Leave out the pictures and restate the rest of the data exactly.

····················

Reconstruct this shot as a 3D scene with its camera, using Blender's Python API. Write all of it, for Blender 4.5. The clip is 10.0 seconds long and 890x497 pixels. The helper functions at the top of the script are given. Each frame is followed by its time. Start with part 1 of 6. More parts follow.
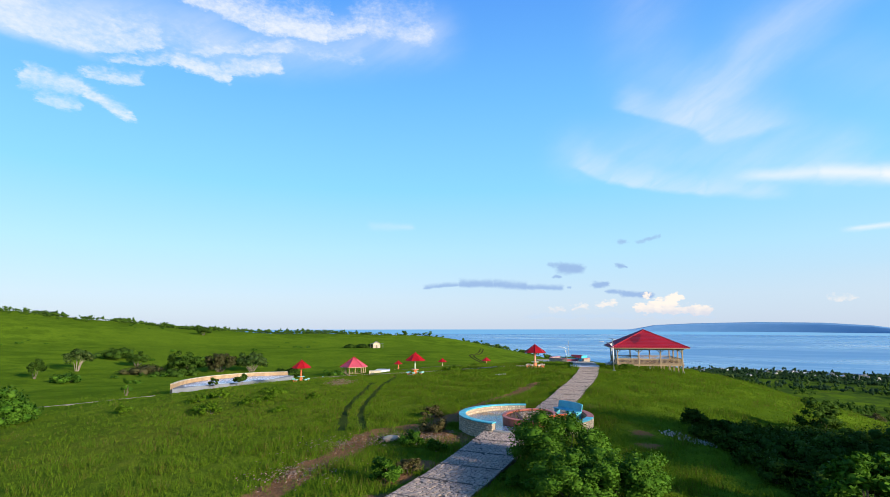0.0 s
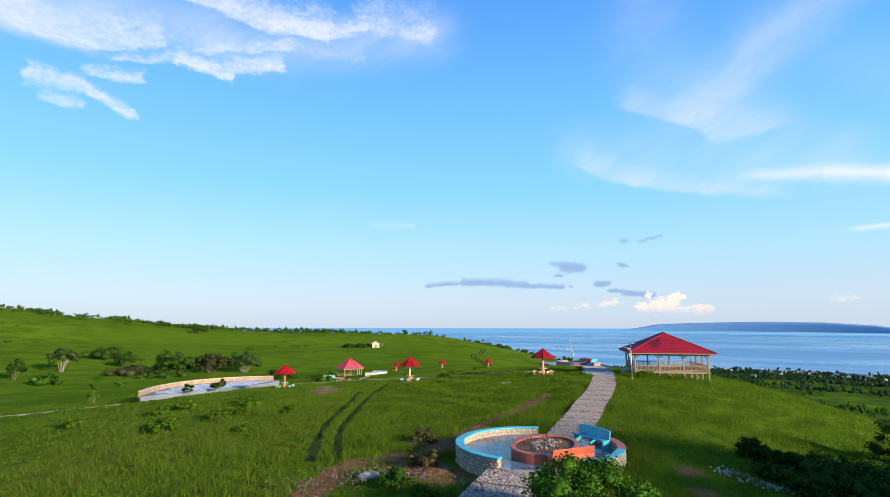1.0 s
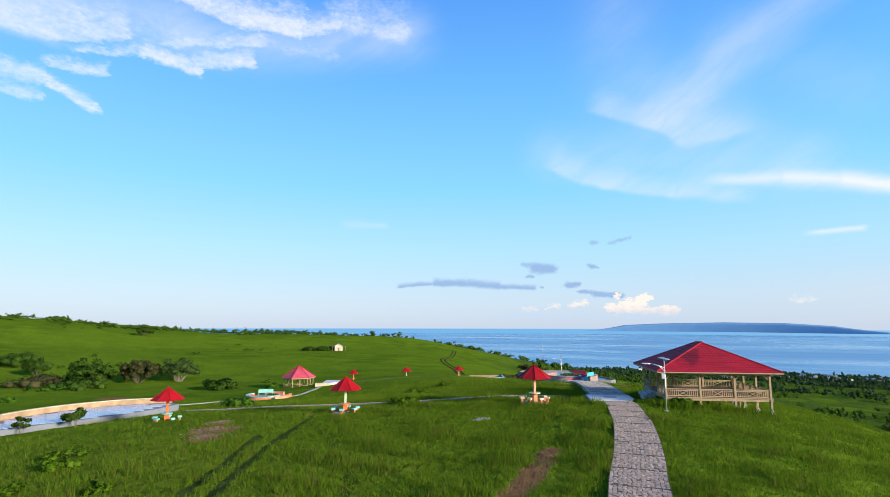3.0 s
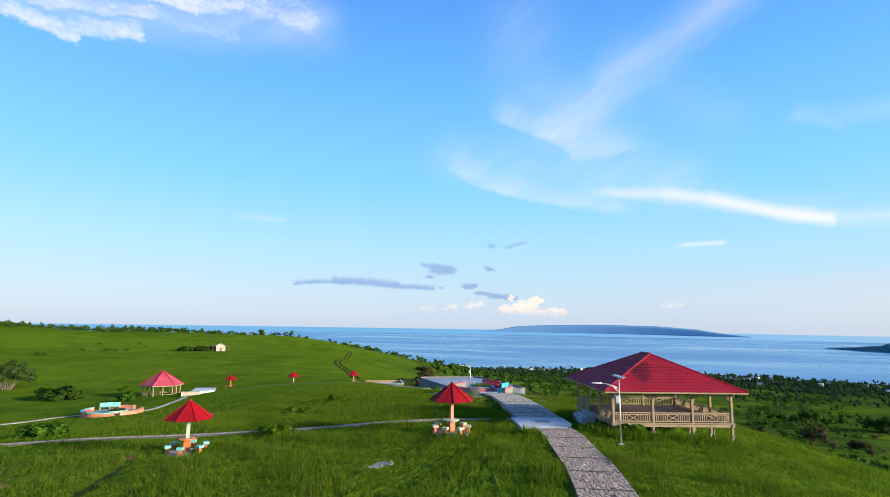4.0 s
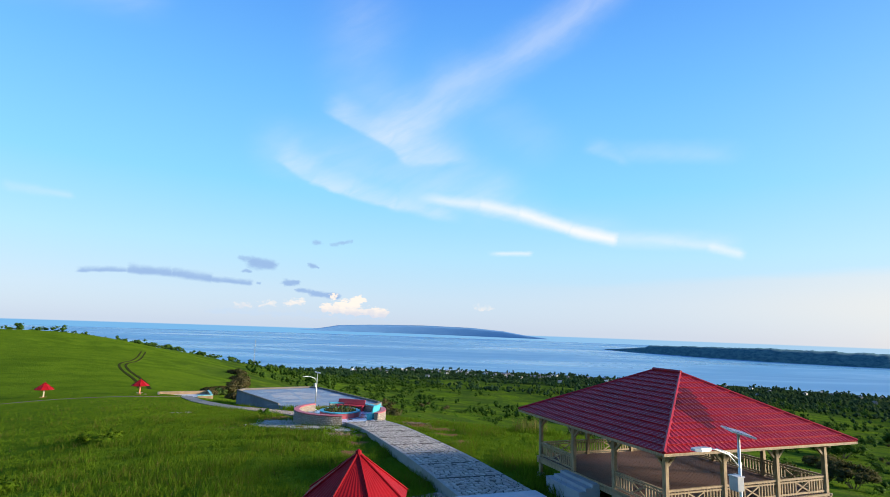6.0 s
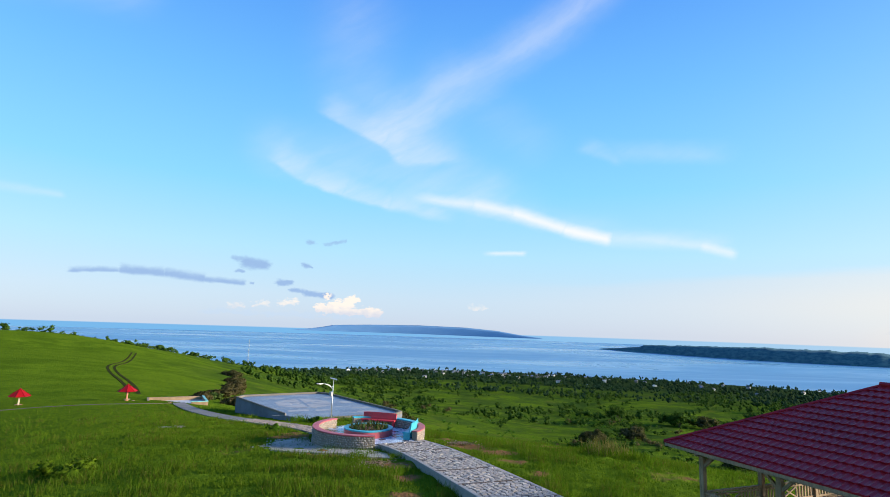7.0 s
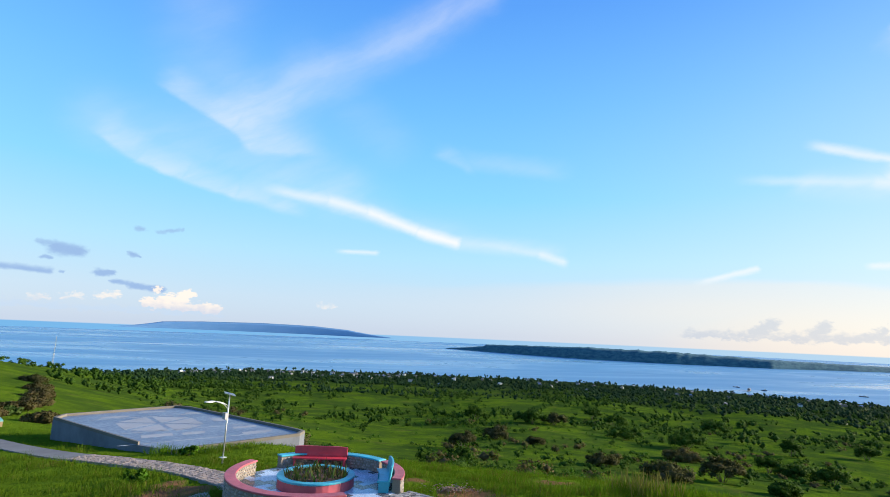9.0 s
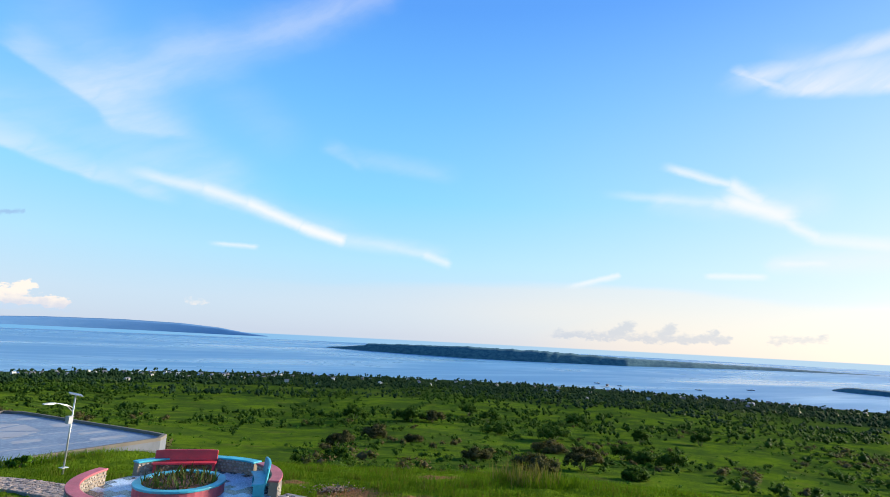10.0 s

····················

[Task answer]
Reconstruct this shot as a 3D scene with its camera, using Blender's Python API. Write all of it, for Blender 4.5. The clip is 10.0 seconds long and 890x497 pixels. The helper functions at the top of the script are given. Each frame is followed by its time. Start with part 1 of 6. More parts follow.
0.0 s
1.0 s
3.0 s
4.0 s
6.0 s
7.0 s
9.0 s
10.0 s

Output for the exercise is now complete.